(Scene script records)
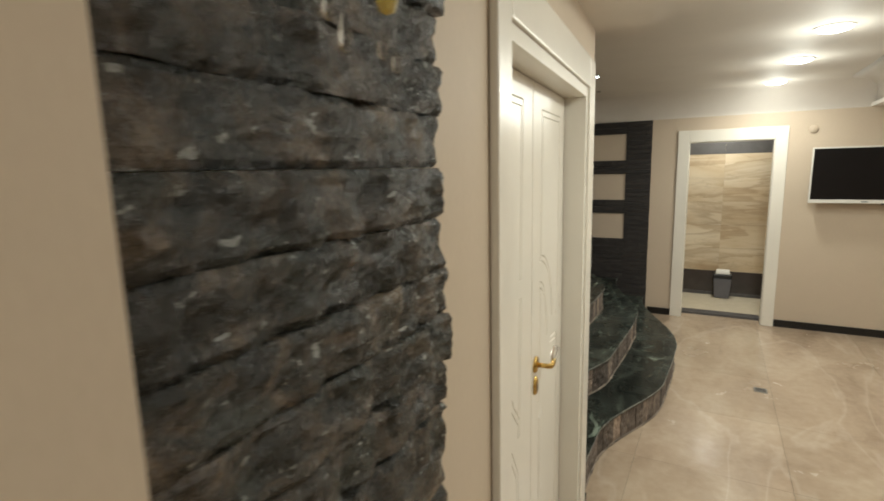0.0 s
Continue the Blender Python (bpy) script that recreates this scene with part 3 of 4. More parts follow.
def chips(name, origin, u, v, nu, nv, mat, parent, keep=None):
    """Mosaic chips over a rectangle: origin corner, unit directions, counts. keep tests the centre."""
    o, u, v = Vector(origin), Vector(u), Vector(v)
    w = u.cross(v).normalized() * PROUD
    verts, faces = [], []
    g = random.Random(len(name) + nu)
    for i in range(nu):
        for j in range(nv):
            c = o + u * ((i + 0.5) * PITCH) + v * ((j + 0.5) * PITCH)
            if keep is not None and not keep(c):
                continue
            h = CHIP / 2 * g.uniform(0.92, 1.0)
            t = w * g.uniform(0.6, 1.2)
            k = len(verts)
            for s1, s2 in ((-1, -1), (1, -1), (1, 1), (-1, 1)):
                verts.append(c + u * h * s1 + v * h * s2)
            for s1, s2 in ((-1, -1), (1, -1), (1, 1), (-1, 1)):
                verts.append(c + u * h * 0.93 * s1 + v * h * 0.93 * s2 + t)
            faces.append((k + 4, k + 5, k + 6, k + 7))
            for q in range(4):
                r = (q + 1) % 4
                faces.append((k + q, k + r, k + 4 + r, k + 4 + q))
    mesh = bpy.data.meshes.new(name)
    mesh.from_pydata(verts, [], faces)
    mesh.materials.append(mat)
    ob = new(name, mesh)
    ob.parent = parent
    ob.matrix_parent_inverse = parent.matrix_world.inverted()
    return tagged(ob, kind="stuff")


def in_pool(c):
    return POOL_S < c.y < POOL_N - 0.004 and c.x < pool_x(max(c.y, 5.281)) - 0.004


H = int((RIM - FLOOR_Z) / PITCH)
# back wall in the lit tones, the other sides in the darker ones
chips("mosaic_back", (X_BACK + 0.0305, POOL_S, FLOOR_Z + 0.019), (0, 1, 0), (0, 0, 1), 92, H, MOSAIC_LIT, basin)
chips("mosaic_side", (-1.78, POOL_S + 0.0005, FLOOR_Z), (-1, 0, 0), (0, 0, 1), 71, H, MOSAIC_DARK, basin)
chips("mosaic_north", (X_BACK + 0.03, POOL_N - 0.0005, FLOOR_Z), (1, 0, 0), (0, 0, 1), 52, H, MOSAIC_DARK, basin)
# the curved front, column by column
arc = [(pool_x(6.35 + 1.148 * math.sin(a)), 6.35 + 1.148 * math.sin(a)) for a in span(-1.19, math.pi / 2, 500)]
verts, faces = [], []
g = random.Random(3)
walked, last = 0.0, arc[0]
for p in arc[1:]:
    walked += math.hypot(p[0] - last[0], p[1] - last[1])
    if walked >= PITCH:
        walked = 0.0
        t = Vector((p[0] - last[0], p[1] - last[1], 0)).normalized()
        inward = Vector((-t.y, t.x, 0)) * PROUD
        for j in range(H):
            c = Vector((p[0], p[1], FLOOR_Z + (j + 0.5) * PITCH)) + inward * 0.3
            h = CHIP / 2
            k = len(verts)
            for s1, s2 in ((-1, -1), (1, -1), (1, 1), (-1, 1)):
                verts.append(c + t * h * s1 + Vector((0, 0, h * s2)))
            for s1, s2 in ((-1, -1), (1, -1), (1, 1), (-1, 1)):
                verts.append(c + t * h * 0.93 * s1 + Vector((0, 0, h * 0.93 * s2)) + inward)
            faces.append((k + 4, k + 5, k + 6, k + 7))
            for q in range(4):
                r = (q + 1) % 4
                faces.append((k + q, k + r, k + 4 + r, k + 4 + q))
    last = p
mesh = bpy.data.meshes.new("mosaic_front")
mesh.from_pydata(verts, [], faces)
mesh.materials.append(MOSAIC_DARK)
front = new("mosaic_front", mesh)
front.parent = basin
front.matrix_parent_inverse = basin.matrix_world.inverted()
tagged(front, kind="stuff")
chips("mosaic_floor", (X_BACK + 0.03, 5.63, FLOOR_Z + 0.0005), (1, 0, 0), (0, 1, 0), 105, 62, MOSAIC_FLOOR, basin, lambda c: in_pool(c) and c.y < bench_y(c.x))
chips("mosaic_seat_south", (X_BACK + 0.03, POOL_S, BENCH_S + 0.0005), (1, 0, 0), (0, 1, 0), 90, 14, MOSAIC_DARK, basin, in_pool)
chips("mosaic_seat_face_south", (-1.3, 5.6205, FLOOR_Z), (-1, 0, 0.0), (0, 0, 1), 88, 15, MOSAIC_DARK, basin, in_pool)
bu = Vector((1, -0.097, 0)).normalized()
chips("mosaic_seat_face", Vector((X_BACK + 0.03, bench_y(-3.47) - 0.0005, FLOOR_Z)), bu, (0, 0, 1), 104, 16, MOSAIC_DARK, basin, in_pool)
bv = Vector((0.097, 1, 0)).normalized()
chips("mosaic_seat", Vector((X_BACK + 0.03, bench_y(-3.47), BENCH_N + 0.0005)), bu, bv, 76, 18, MOSAIC_BLUE_LIT, basin, in_pool)
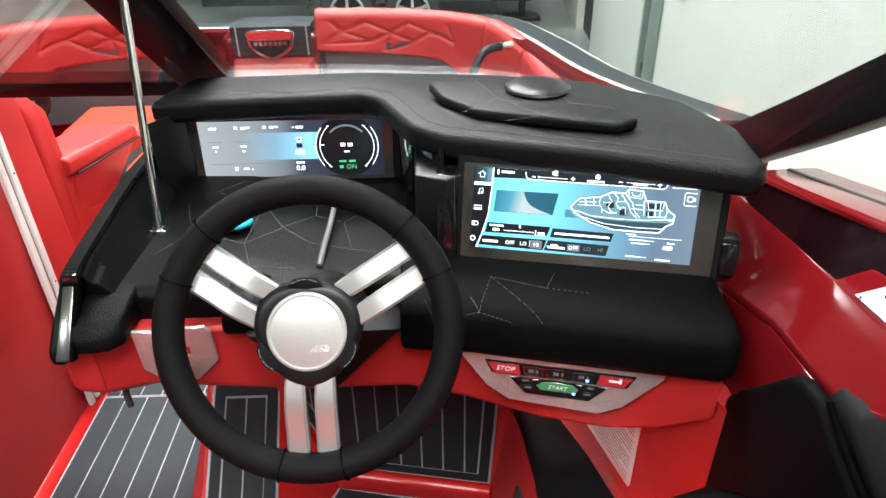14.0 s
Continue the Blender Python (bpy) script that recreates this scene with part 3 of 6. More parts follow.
bars(G, [(-0.1339, 0.0389, 0.013, 0.0044), (-0.0922, 0.040, 0.0055, 0.005), (-0.0785, 0.0395, 0.008, 0.0042), (-0.0695, 0.0405, 0.005, 0.003), (-0.0408, 0.0407, 0.0055, 0.005), (-0.0275, 0.0404, 0.008, 0.0042), (-0.0185, 0.041, 0.005, 0.003), (0.0115, 0.0397, 0.005, 0.0014), (0.0225, 0.0397, 0.013, 0.0042), (-0.1332, 0.005, 0.010, 0.003), (-0.0825, 0.0055, 0.010, 0.003), (-0.1332, -0.0032, 0.003, 0.0016), (-0.0825, -0.0034, 0.006, 0.0025), (-0.1009, -0.0372, 0.006, 0.0062), (-0.0825, -0.0373, 0.010, 0.003), (-0.0714, -0.0388, 0.003, 0.002)], UIW, scr)
bars(G, [(-0.1334, 0.0143, 0.0254, 0.0009), (-0.0826, 0.0141, 0.0261, 0.0009), (-0.0823, -0.0279, 0.1276, 0.0009)], UIG, scr, "rule")
bars(G, [(0.0197, 0.0168, 0.009, 0.0085), (0.0135, -0.0076, 0.004, 0.009), (0.0255, -0.0076, 0.004, 0.009), (0.0197, -0.0065, 0.0018, 0.012), (0.0985, 0.0055, 0.0085, 0.0058), (0.1118, 0.0052, 0.0085, 0.0058), (0.1049, -0.0077, 0.009, 0.003), (0.0183, -0.0271, 0.015, 0.003)], UIW, scr)
bars(G, [(0.0197, 0.0168, 0.0042, 0.0042), (0.0197, 0.0055, 0.011, 0.008)], UIN, scr, "icon", 0.0018)
bars(G, [(0.096, -0.0262, 0.013, 0.0034), (0.1135, -0.0262, 0.012, 0.0042), (0.093, -0.037, 0.007, 0.0055)], UIGREEN, scr)
words("reading", "0.0", G @ Matrix.Translation((0.0175, -0.038, 0.0012)), 0.0135, UIW, scr)
words("reading", "ON", G @ Matrix.Translation((0.1115, -0.0372, 0.0018)), 0.0125, UIGREEN, scr)
part("end_post", prism([(0.172, 1.352, 0.845), (0.196, 1.30, 0.845), (0.20, 1.30, 0.99), (0.176, 1.352, 0.99)], (0.006, 0.006, 0), 0.002), CHROME, gau, "dark chrome end post")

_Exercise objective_
Copy the whole of the material above exactly, but not its images.

_Reply to the exercise_
0.0 s
Continue the Blender Python (bpy) script that recreates this scene with part 3 of 4. More parts follow.
def chips(name, origin, u, v, nu, nv, mat, parent, keep=None):
    """Mosaic chips over a rectangle: origin corner, unit directions, counts. keep tests the centre."""
    o, u, v = Vector(origin), Vector(u), Vector(v)
    w = u.cross(v).normalized() * PROUD
    verts, faces = [], []
    g = random.Random(len(name) + nu)
    for i in range(nu):
        for j in range(nv):
            c = o + u * ((i + 0.5) * PITCH) + v * ((j + 0.5) * PITCH)
            if keep is not None and not keep(c):
                continue
            h = CHIP / 2 * g.uniform(0.92, 1.0)
            t = w * g.uniform(0.6, 1.2)
            k = len(verts)
            for s1, s2 in ((-1, -1), (1, -1), (1, 1), (-1, 1)):
                verts.append(c + u * h * s1 + v * h * s2)
            for s1, s2 in ((-1, -1), (1, -1), (1, 1), (-1, 1)):
                verts.append(c + u * h * 0.93 * s1 + v * h * 0.93 * s2 + t)
            faces.append((k + 4, k + 5, k + 6, k + 7))
            for q in range(4):
                r = (q + 1) % 4
                faces.append((k + q, k + r, k + 4 + r, k + 4 + q))
    mesh = bpy.data.meshes.new(name)
    mesh.from_pydata(verts, [], faces)
    mesh.materials.append(mat)
    ob = new(name, mesh)
    ob.parent = parent
    ob.matrix_parent_inverse = parent.matrix_world.inverted()
    return tagged(ob, kind="stuff")


def in_pool(c):
    return POOL_S < c.y < POOL_N - 0.004 and c.x < pool_x(max(c.y, 5.281)) - 0.004


H = int((RIM - FLOOR_Z) / PITCH)
# back wall in the lit tones, the other sides in the darker ones
chips("mosaic_back", (X_BACK + 0.0305, POOL_S, FLOOR_Z + 0.019), (0, 1, 0), (0, 0, 1), 92, H, MOSAIC_LIT, basin)
chips("mosaic_side", (-1.78, POOL_S + 0.0005, FLOOR_Z), (-1, 0, 0), (0, 0, 1), 71, H, MOSAIC_DARK, basin)
chips("mosaic_north", (X_BACK + 0.03, POOL_N - 0.0005, FLOOR_Z), (1, 0, 0), (0, 0, 1), 52, H, MOSAIC_DARK, basin)
# the curved front, column by column
arc = [(pool_x(6.35 + 1.148 * math.sin(a)), 6.35 + 1.148 * math.sin(a)) for a in span(-1.19, math.pi / 2, 500)]
verts, faces = [], []
g = random.Random(3)
walked, last = 0.0, arc[0]
for p in arc[1:]:
    walked += math.hypot(p[0] - last[0], p[1] - last[1])
    if walked >= PITCH:
        walked = 0.0
        t = Vector((p[0] - last[0], p[1] - last[1], 0)).normalized()
        inward = Vector((-t.y, t.x, 0)) * PROUD
        for j in range(H):
            c = Vector((p[0], p[1], FLOOR_Z + (j + 0.5) * PITCH)) + inward * 0.3
            h = CHIP / 2
            k = len(verts)
            for s1, s2 in ((-1, -1), (1, -1), (1, 1), (-1, 1)):
                verts.append(c + t * h * s1 + Vector((0, 0, h * s2)))
            for s1, s2 in ((-1, -1), (1, -1), (1, 1), (-1, 1)):
                verts.append(c + t * h * 0.93 * s1 + Vector((0, 0, h * 0.93 * s2)) + inward)
            faces.append((k + 4, k + 5, k + 6, k + 7))
            for q in range(4):
                r = (q + 1) % 4
                faces.append((k + q, k + r, k + 4 + r, k + 4 + q))
    last = p
mesh = bpy.data.meshes.new("mosaic_front")
mesh.from_pydata(verts, [], faces)
mesh.materials.append(MOSAIC_DARK)
front = new("mosaic_front", mesh)
front.parent = basin
front.matrix_parent_inverse = basin.matrix_world.inverted()
tagged(front, kind="stuff")
chips("mosaic_floor", (X_BACK + 0.03, 5.63, FLOOR_Z + 0.0005), (1, 0, 0), (0, 1, 0), 105, 62, MOSAIC_FLOOR, basin, lambda c: in_pool(c) and c.y < bench_y(c.x))
chips("mosaic_seat_south", (X_BACK + 0.03, POOL_S, BENCH_S + 0.0005), (1, 0, 0), (0, 1, 0), 90, 14, MOSAIC_DARK, basin, in_pool)
chips("mosaic_seat_face_south", (-1.3, 5.6205, FLOOR_Z), (-1, 0, 0.0), (0, 0, 1), 88, 15, MOSAIC_DARK, basin, in_pool)
bu = Vector((1, -0.097, 0)).normalized()
chips("mosaic_seat_face", Vector((X_BACK + 0.03, bench_y(-3.47) - 0.0005, FLOOR_Z)), bu, (0, 0, 1), 104, 16, MOSAIC_DARK, basin, in_pool)
bv = Vector((0.097, 1, 0)).normalized()
chips("mosaic_seat", Vector((X_BACK + 0.03, bench_y(-3.47), BENCH_N + 0.0005)), bu, bv, 76, 18, MOSAIC_BLUE_LIT, basin, in_pool)
14.0 s
Continue the Blender Python (bpy) script that recreates this scene with part 3 of 6. More parts follow.
bars(G, [(-0.1339, 0.0389, 0.013, 0.0044), (-0.0922, 0.040, 0.0055, 0.005), (-0.0785, 0.0395, 0.008, 0.0042), (-0.0695, 0.0405, 0.005, 0.003), (-0.0408, 0.0407, 0.0055, 0.005), (-0.0275, 0.0404, 0.008, 0.0042), (-0.0185, 0.041, 0.005, 0.003), (0.0115, 0.0397, 0.005, 0.0014), (0.0225, 0.0397, 0.013, 0.0042), (-0.1332, 0.005, 0.010, 0.003), (-0.0825, 0.0055, 0.010, 0.003), (-0.1332, -0.0032, 0.003, 0.0016), (-0.0825, -0.0034, 0.006, 0.0025), (-0.1009, -0.0372, 0.006, 0.0062), (-0.0825, -0.0373, 0.010, 0.003), (-0.0714, -0.0388, 0.003, 0.002)], UIW, scr)
bars(G, [(-0.1334, 0.0143, 0.0254, 0.0009), (-0.0826, 0.0141, 0.0261, 0.0009), (-0.0823, -0.0279, 0.1276, 0.0009)], UIG, scr, "rule")
bars(G, [(0.0197, 0.0168, 0.009, 0.0085), (0.0135, -0.0076, 0.004, 0.009), (0.0255, -0.0076, 0.004, 0.009), (0.0197, -0.0065, 0.0018, 0.012), (0.0985, 0.0055, 0.0085, 0.0058), (0.1118, 0.0052, 0.0085, 0.0058), (0.1049, -0.0077, 0.009, 0.003), (0.0183, -0.0271, 0.015, 0.003)], UIW, scr)
bars(G, [(0.0197, 0.0168, 0.0042, 0.0042), (0.0197, 0.0055, 0.011, 0.008)], UIN, scr, "icon", 0.0018)
bars(G, [(0.096, -0.0262, 0.013, 0.0034), (0.1135, -0.0262, 0.012, 0.0042), (0.093, -0.037, 0.007, 0.0055)], UIGREEN, scr)
words("reading", "0.0", G @ Matrix.Translation((0.0175, -0.038, 0.0012)), 0.0135, UIW, scr)
words("reading", "ON", G @ Matrix.Translation((0.1115, -0.0372, 0.0018)), 0.0125, UIGREEN, scr)
part("end_post", prism([(0.172, 1.352, 0.845), (0.196, 1.30, 0.845), (0.20, 1.30, 0.99), (0.176, 1.352, 0.99)], (0.006, 0.006, 0), 0.002), CHROME, gau, "dark chrome end post")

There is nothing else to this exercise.